For a standalone application, use the following codes:

// Start aggregating metrics
MetricClient.startup(collectors);
...
// Log an event
Metric.put(metricName, metricValue, tagName1, tagValue1, tagName2, tagValue2, ...);
...
// Stop aggregating metrics
MetricClient.shutdown();

If MetricFilter or ManagementMonitor used, the following metrics are automatically generated:

  • CPU Usage:${metric.prefix}.server.cpu
  • GC Elapses:${metric.prefix}.server.gc
  • Memory Usage:${metric.prefix}.server.memory.mb
  • Memory Usage in Percentage:${metric.prefix}.server.memory.percent
  • Memory Pool Usage:${metric.prefix}.server.memory_pool.mb
  • Memory Pool Usage in Percentage:${metric.prefix}.server.memory_pool.percent
  • Threads:${metric.prefix}.server.threads
  • Web Request Concurrency:${metric.prefix}.webapp.connections (only work with MetricFilter)
  • Web Request Elapses:${metric.prefix}.webapp.request_time (only work with MetricFilter)

Other metrics can be generated by Metric.put() method. See P6Factory.java as an example to get metrics of SQL elapses and affected rows.

View Metrics

Dashboard has a Tab bar on top:

  • All Metrics: list all metrics collected. Metrics from metric collector are prefixed with metric., and metrics from clients are prefixed with ${metric.prefix}.
  • Other tabs: shortcuts for important metrics.

For each dashboard for a given metric, we can choose the following conditions to view chart:

  • tags
  • method (SUM, COUNT, AVG, MAX, etc)
  • group by (which tag)
  • time interval
  • time range

Then get a chart like running this SQL:

SELECT <group-by tag>, <time aggr. by interval>, SUM<or other aggr. method>(value) WHERE <tags conditions> AND <time range> GROUP BY <group-by tag>, <time aggr. by interval>

Dashboard service reads config.js file (../webapp/config.js relative to jar file if dashboard service is embedded in metric collector) to show shortcuts in Tab bar.

In INDEX_NAV, each line corresponds to a tab. For each item in a tab:

  • Title: Tab title
  • Metric Name: Metric name (should be prefixed with ${metric.prefix} because we focus metrics from our clients only)
  • Method: Aggregate method, such as sum, count, avg or max
  • Group By: Tag to group-by
  • Query: Where conditions
  • Interval: Time interval. By default dashboard shows 100 dots. So "1" (1 minute) can show 100 minutes' metric data; "60" (1 hour) can show 4 days' data
  • Until Midnight: By default dashboard shows metric data until now. If "Until Midnight" is set, dashboard shows metric data until last midnight. This is useful to get a day trend chart when "Interval" is set to "1440" (1 day)
  • Active: "true" if this tab is the default tab. If all tabs are "false", "All Metrics" tab will be the default tab

Data Storage and Dashboard API

In SQL database storage, metric meta data is stored in table metric_name and metric value is stored in table metric_minute and metric_quarter.

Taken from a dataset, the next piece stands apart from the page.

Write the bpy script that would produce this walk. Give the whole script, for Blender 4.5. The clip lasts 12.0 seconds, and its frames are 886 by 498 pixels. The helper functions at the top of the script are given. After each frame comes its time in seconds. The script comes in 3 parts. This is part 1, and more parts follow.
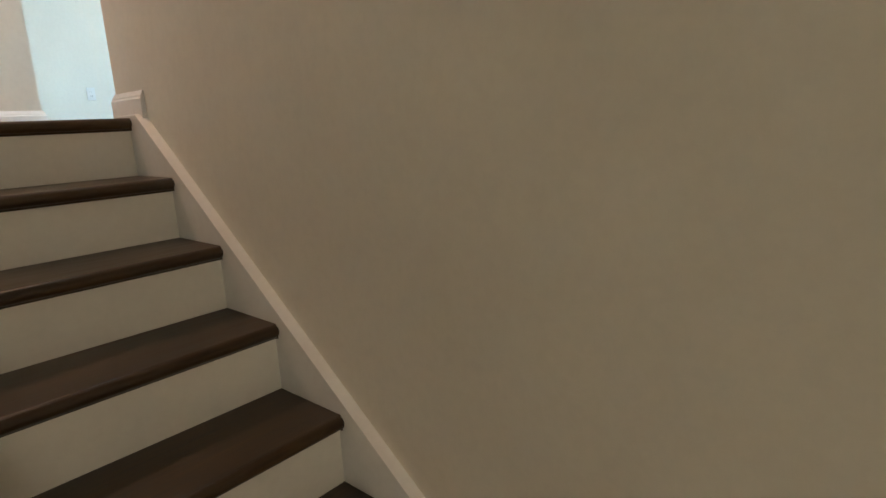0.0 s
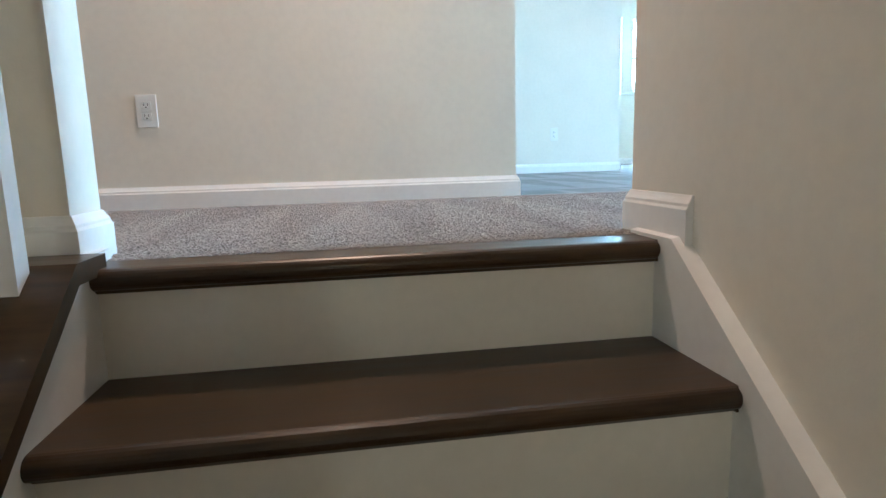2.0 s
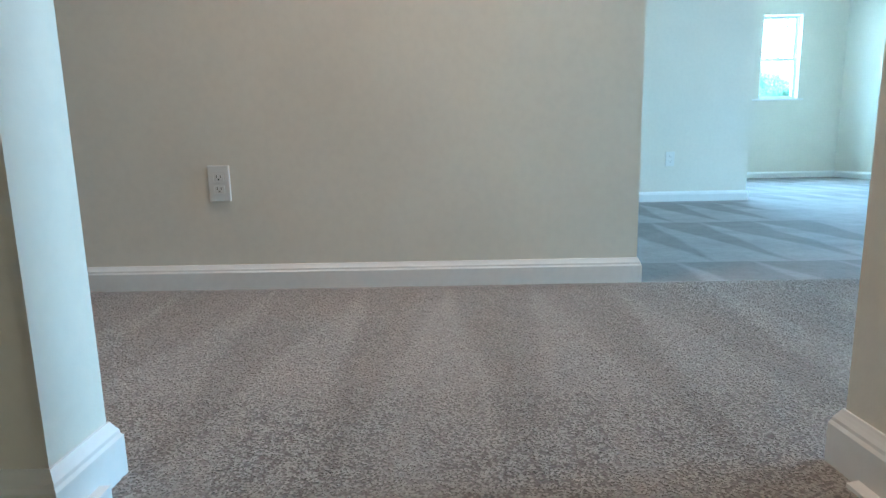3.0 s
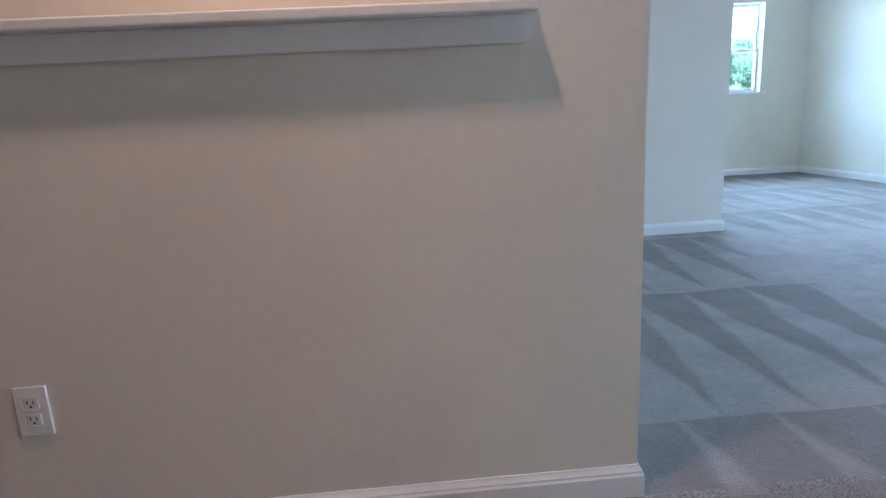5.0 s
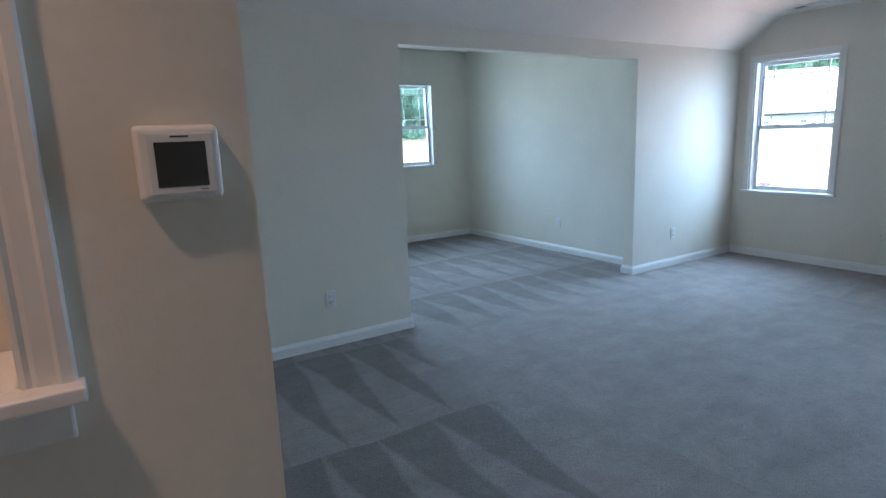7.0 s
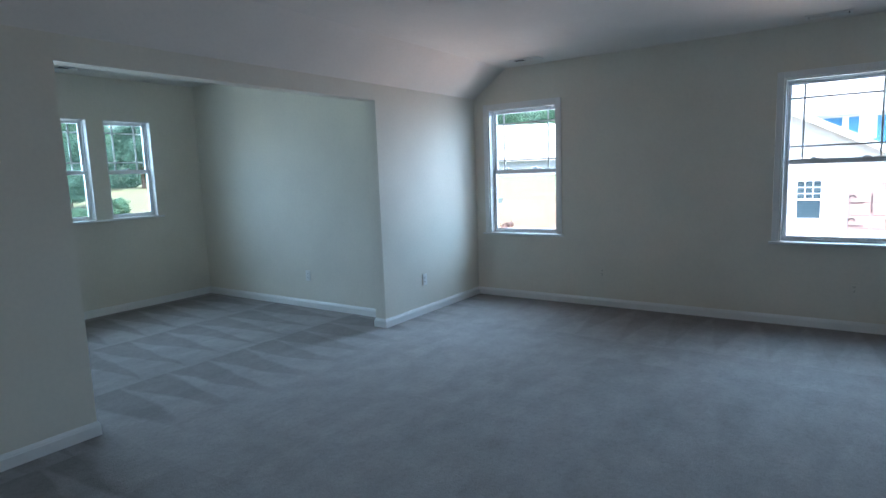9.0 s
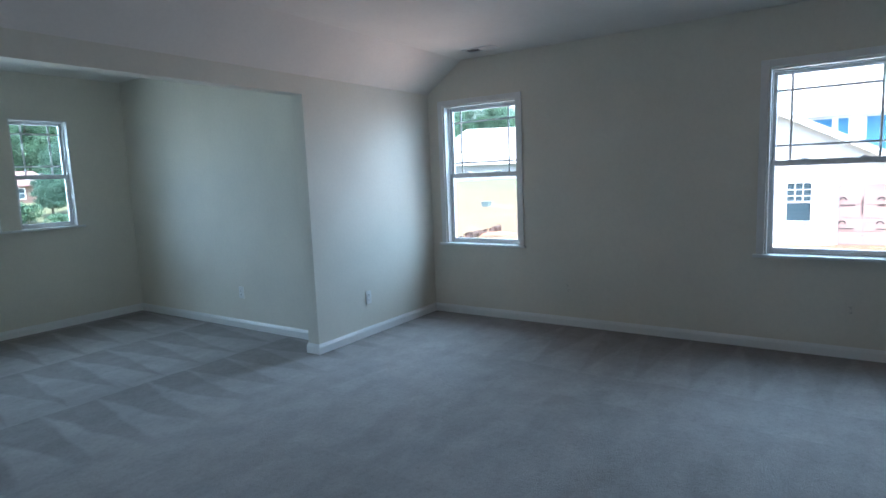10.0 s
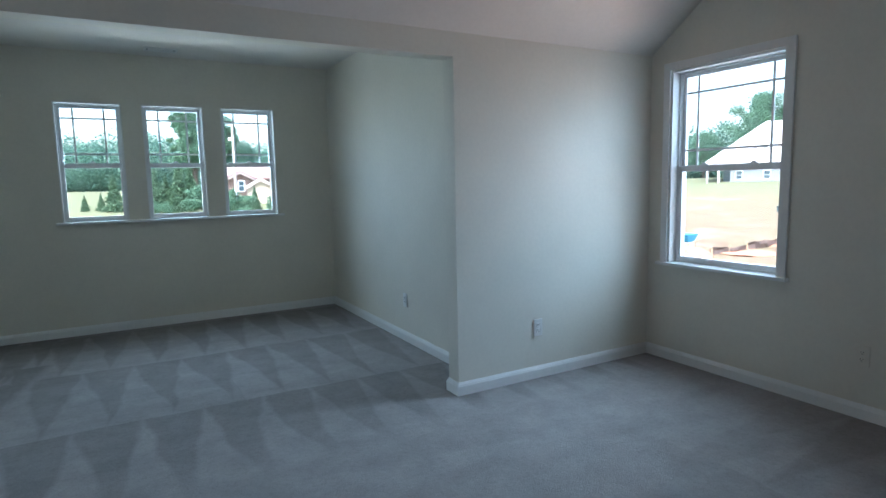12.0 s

Every 15 minutes (2nd, 17th, 32nd, 47th minute in each hour) metric collector aggregates last quarter's metric data from metric_minute into metric_quarter.

By default metric_minute keeps 2 days (2880 minutes) and metric_quarter keeps 30 days (2880 quarters). So metric value can be kept 2 days at minute precision, and kept 30 days at quarter precision.

And there are 3 APIs to get metric meta data and values (regardless of storage type):

  • List metric names: http://<metric-server>:5514/api/name
  • List tags for a metric: http://<metric-server>:5514/api/tags/<metric-name>
  • Get values: http://<metric-server>:5514/api/<aggr-method>/<metric-name>?_end=<until time>&_interval=<interval>&_length=<how many dots>&_group_by=<group-by tag>&<tags conditions>

Here _end is the minute or quarter count to epoch (1970-01-01T00:00:00Z). It can be omitted if query until now.

If begins with _quarter., it loads data from metric_quarter instead of metric_minute. In this case, unit of _end and _interval is "quarter" instead of "minute".

See Dashboard.java for more details.

Dashboard API is useful for monitoring and alerting. For example, the following request returns system CPU load percentage in last 2 minutes (last 1 may be zero because data may not be collected at that time):

http://<metric-server>:5514/api/metric.server.cpu/max?_length=2&_interval=1&type=system

It is easy to write a bash or python script to alert if CPU load is greater than a value (e.g. 50%) and configure it into cron or Jenkins.